I have been photographing the sun for a few years now, yet as soon as I was about to create a website, disclosure and lightships became an integral theme.
Photographing the Sun
I’m not quite sure how I got started with it. Photographing the sun, that is. It may have started because I returned to California after living for awhile in a northern country where my body ached for the warmth of sunshine. Because before that, I looked at the sky and sun, but did not have the passion for photography that I do now.
And I kind of took the sun for granted, before, because it was warm and was there all the time and I had access to seeing the sky. I did not know that people lived places where seeing the sun and clear blue sky, and feeling the sun’s warmth, were quite a different experience. I know that, now.
Business consulting is one of my other areas of focus, and I had spent endless hours trying to convince a friend to start a photography business with their beautiful and skillful images of landscapes and physical objects…. to no avail (so far). I’m a kind of “damn it, I’m going to do it myself then” kind of person.
But as usual, I feel that the photography of the sun really started because my rain-loving child started to ask me to “turn off the sun”. It was too damn bright.
And that is when I started really focusing in on and aware of the sun as a major influence on my life.
Surprising Sun Images
Eventually the sun showed up in the endless digital photographs that so many of us take now, and low and behold, the sun was pretty bright, and emitting rays that showed up in my images. It was not just a big yellow ball. And that intrigued me.
After snapping image after image, I noticed that the sun’s rays, size, emissions, and patterns changed sometimes everyday. And, sometimes substantially.
Being aware of “the shift” in energies occurring on this planet, I thought, what a cool way to illustrate the shift. And I began thinking about a website.
A Lightship Appears
But, the week I was to launch my website, the most amazing thing happened. A cloud that looked visibily like it was really not really a cloud, appeared before me in the sky during a solar eclipse.
And I was fascinated.
Jumping out of my skin with excitement and joy is more like it.
And dang it, if that image didn’t become the foundational image of this site. How nice of them to pose so perfectly in alignment with the eclipsing sun. I could not resist.
Pulling my car over to take photos, I couldn’t believe my luck at seeing such an interesting rectangular shaped “cloud”.

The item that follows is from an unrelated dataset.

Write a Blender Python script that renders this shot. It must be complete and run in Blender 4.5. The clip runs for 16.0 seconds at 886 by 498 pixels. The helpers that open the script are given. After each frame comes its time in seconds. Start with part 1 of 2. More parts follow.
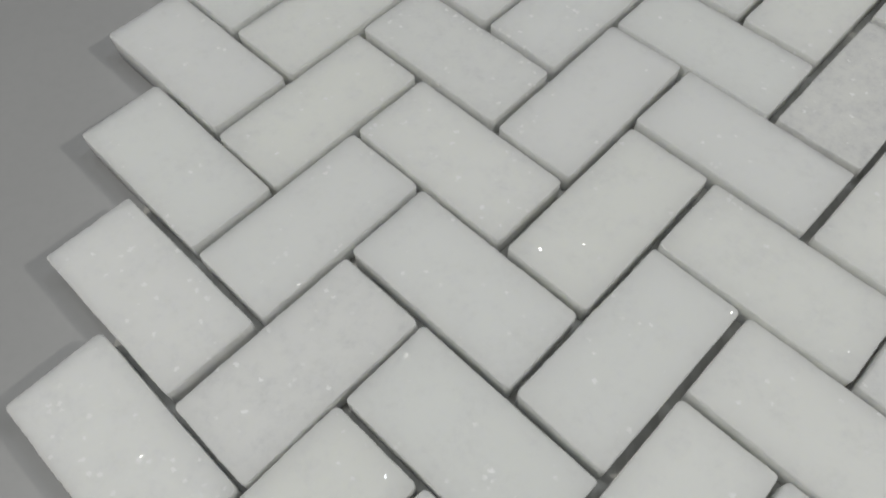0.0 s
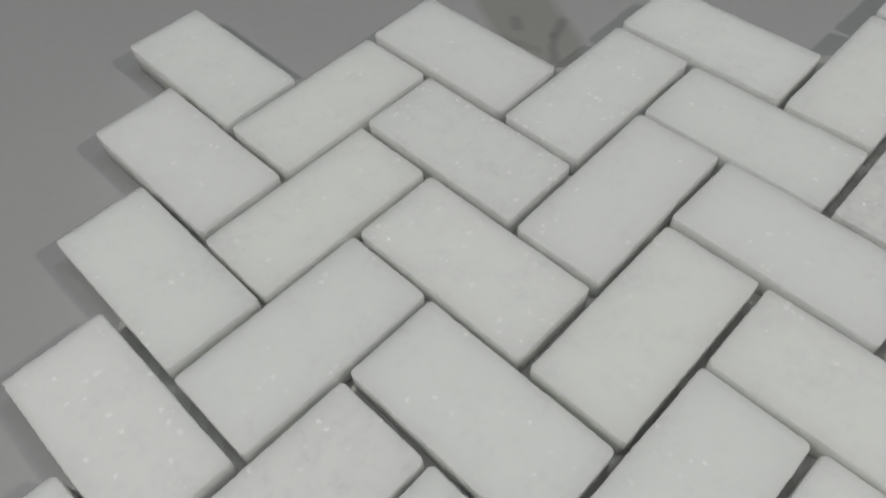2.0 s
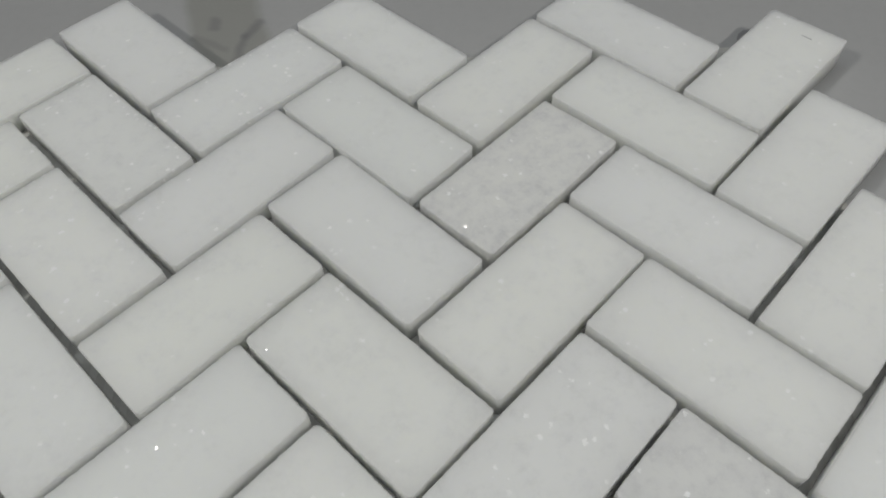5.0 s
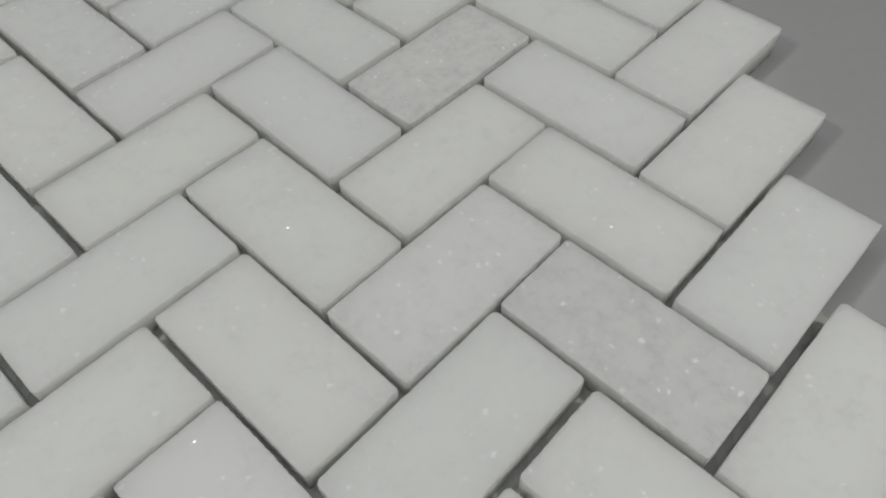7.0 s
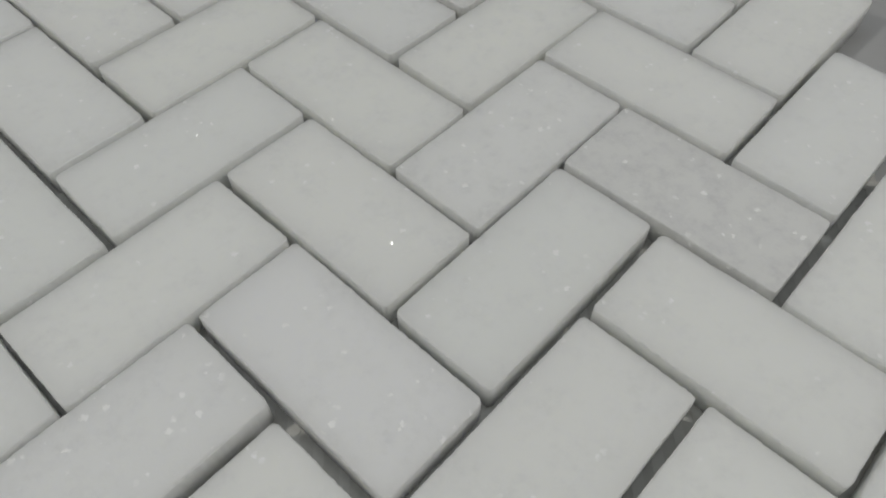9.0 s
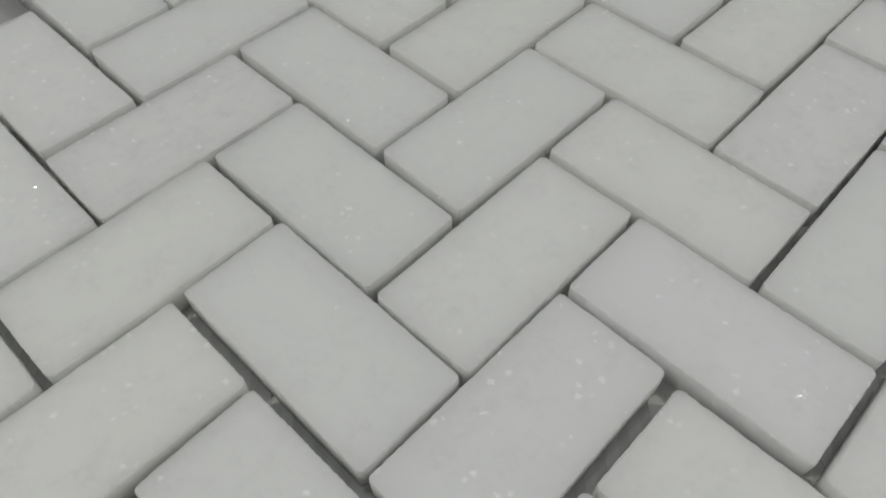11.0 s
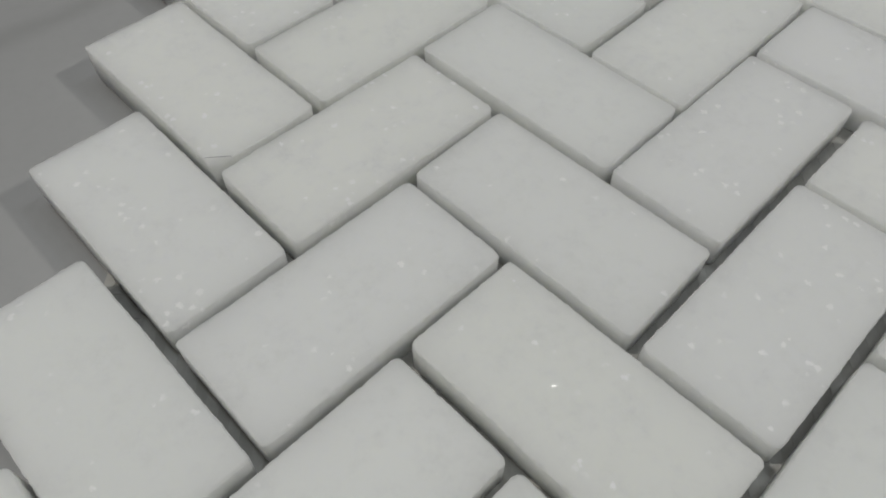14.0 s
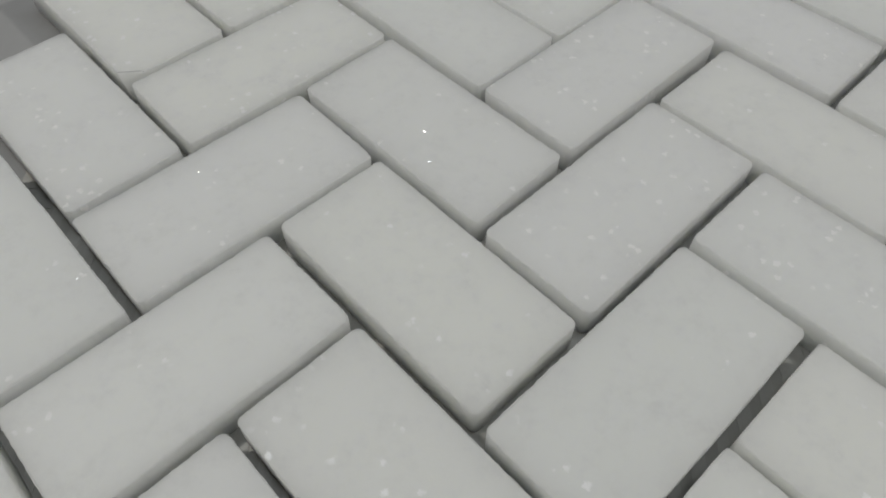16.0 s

And then, I started noticing this and other shapes, again and again over time.
Photographing Lightships
I will be honest here, it’s not easy to photograph lightships. It’s easier to see them than to photograph them, because as soon as a human being focuses attention on them for more than a few moments, it is highly likely that they change shape – the “cloud” appears to dissipate, or it changes shape into something, much less recognizable.
Why is this? I do not know. Maybe when I figure it out, I will write about it later.
Well, the day I saw that cloud that was a perfect, standing out in the sky rectangle, that lightship stayed in it’s “cloud” form long enough for me to pull off the freeway, wait at the light, pull over, and start clicking away. So…. that was much more than a few moments – that was several minutes. And it positioned itself so perfectly below the eclipsing sun. I was ecstatic.
And that is how I got tricked into creating a website that focuses on Lightships – and yes, we will put the sun up here too, because I like it. But dang it if my attention didn’t immediately veer towards wondering, “what’s up there”, and the sun, once again, faded into my background knowing, “yeah, it’s up there”.
But not too far into the background, as this photo from yesterday shows. There are still some pretty great reasons to look up towards the sun.